Gubernur Sulsel nonaktif Nurdin Abdullah disebut meminta perusahaan kontraktor Agung Sucipto alias Anggu dimenangkan saat lelang paket proyek. Arahan tersebut membuat para anggota Pokja 2 dan Pokja 7 Biro Pengadaan Barang dan Jasa Pemprov Sulsel merasa tertekan saat menjadi panitia lelang.
Pengakuan itu disampaikan oleh anggota Pokja 2 dan Pokja 7 saat sidang kasus suap Nurdin Abdullah di Pengadilan Tindak Pidana Korupsi (Tipikor) Negeri Makassar, Kamis (19/8/2021). Hakim ketua Ibrahim Palino menanyakan bagaimana cara kerja Pokja saat mengevaluasi dokumen penawaran peserta lelang.

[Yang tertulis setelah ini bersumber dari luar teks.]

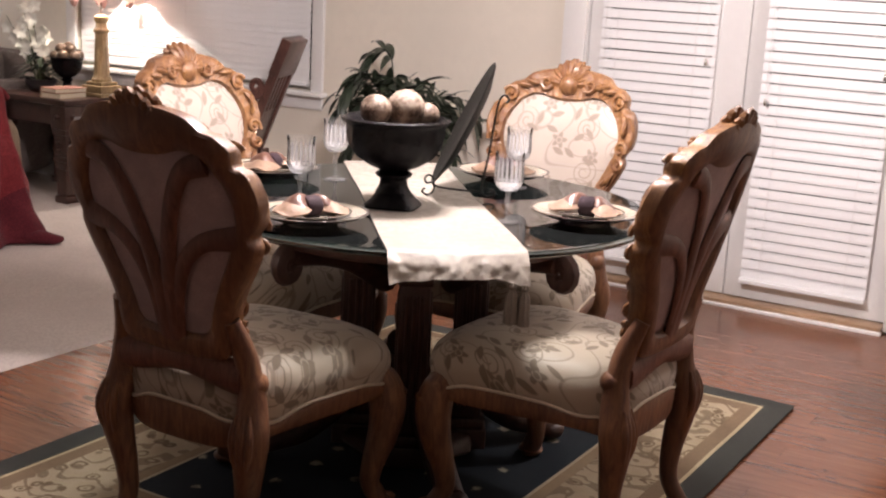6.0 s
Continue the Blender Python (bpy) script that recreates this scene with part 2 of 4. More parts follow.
def box(bm, x0, x1, y0, y1, z0, z1, bevel=0.0):
    vs = [bm.verts.new((x, y, z)) for z in (z0, z1) for y in (y0, y1) for x in (x0, x1)]
    fs = [bm.faces.new([vs[i] for i in q]) for q in ((0, 2, 3, 1), (4, 5, 7, 6), (0, 1, 5, 4), (2, 6, 7, 3), (0, 4, 6, 2), (1, 3, 7, 5))]
    if bevel:
        es = list({e for f in fs for e in f.edges})
        bmesh.ops.bevel(bm, geom=es, offset=bevel, segments=2, affect="EDGES", profile=0.6)
    return bm


def boxed(*a, **k):
    return box(bmesh.new(), *a, **k)


def lathe(profile, seg=40, bm=None, centre=(0, 0), wave=None):
    """Turn (radius, z) pairs round the z axis. wave(angle, i) scales the radius."""
    bm = bm or bmesh.new()
    rings = []
    for i, (r, z) in enumerate(profile):
        if r < 1e-5:
            rings.append([bm.verts.new((centre[0], centre[1], z))])
            continue
        ring = []
        for k in range(seg):
            a = 2 * math.pi * k / seg
            q = r * (wave(a, i) if wave else 1.0)
            ring.append(bm.verts.new((centre[0] + q * math.cos(a), centre[1] + q * math.sin(a), z)))
        rings.append(ring)
    for a, b in zip(rings, rings[1:]):
        for k in range(seg):
            j = (k + 1) % seg
            if len(a) == 1 and len(b) > 1:
                bm.faces.new((a[0], b[j], b[k]))
            elif len(b) == 1 and len(a) > 1:
                bm.faces.new((a[k], a[j], b[0]))
            elif len(a) > 1:
                bm.faces.new((a[k], a[j], b[j], b[k]))
    return bm


def spline(points, n):
    """Catmull-Rom through points of any dimension, n samples."""
    p = [np.array(q, float) for q in points]
    p = [2 * p[0] - p[1]] + p + [2 * p[-1] - p[-2]]
    out = []
    for s in np.linspace(0, len(p) - 3 - 1e-9, n):
        i = int(s)
        t = s - i
        a, b, c, d = p[i:i + 4]
        out.append(0.5 * (2 * b + (c - a) * t + (2 * a - 5 * b + 4 * c - d) * t * t + (3 * b - a - 3 * c + d) * t ** 3))
    return out


def tube(points, radii, seg=10, bm=None, n=0, squash=1.0, up=(0, 0, 1)):
    """A round or flattened bar along points; radii one number or one for each point."""
    bm = bm or bmesh.new()
    if isinstance(radii, (int, float)):
        radii = [radii] * len(points)
    if n:
        both = spline([(*p, r) for p, r in zip(points, radii)], n)
        points, radii = [b[:3] for b in both], [float(max(b[3], 0.0006)) for b in both]
    pts, radii = [Vector(p) for p in points], [float(r) for r in radii]
    rings, side = [], None
    for i, p in enumerate(pts):
        d = (pts[min(i + 1, len(pts) - 1)] - pts[max(i - 1, 0)]).normalized()
        if side is None:
            side = d.cross(Vector(up))
            if side.length < 1e-3:
                side = d.cross(Vector((1, 0, 0)))
        side = (side - d * side.dot(d)).normalized()
        other = d.cross(side)
        rings.append([bm.verts.new(p + radii[i] * (side * math.cos(2 * math.pi * k / seg) + other * squash * math.sin(2 * math.pi * k / seg))) for k in range(seg)])
    for a, b in zip(rings, rings[1:]):
        for k in range(seg):
            j = (k + 1) % seg
            bm.faces.new((a[k], a[j], b[j], b[k]))
    bm.faces.new(rings[0][::-1])
    bm.faces.new(rings[-1])
    return bm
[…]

"Saudara saksi, bagaimana cara kerjanya Pokja, ini kan berlima (total anggotanya). Apakah ada pembagian tugas?" tanya Ibrahim kepada anggota Pokja di persidangan.
SCROLL TO CONTINUE WITH CONTENT
Salah satu anggota Pokja 7, Ansar, mengaku timnya bekerja secara kelompok dalam memutuskan pemenang lelang.
"Kalau kami, Yang Mulia, Pokja 7, evaluasi masing-masing, nanti kami rapatkan, kami satukan, diskusikan. Hasil diskusi itulah yang kami tetapkan sebagai pemenang," ungkap Ansar.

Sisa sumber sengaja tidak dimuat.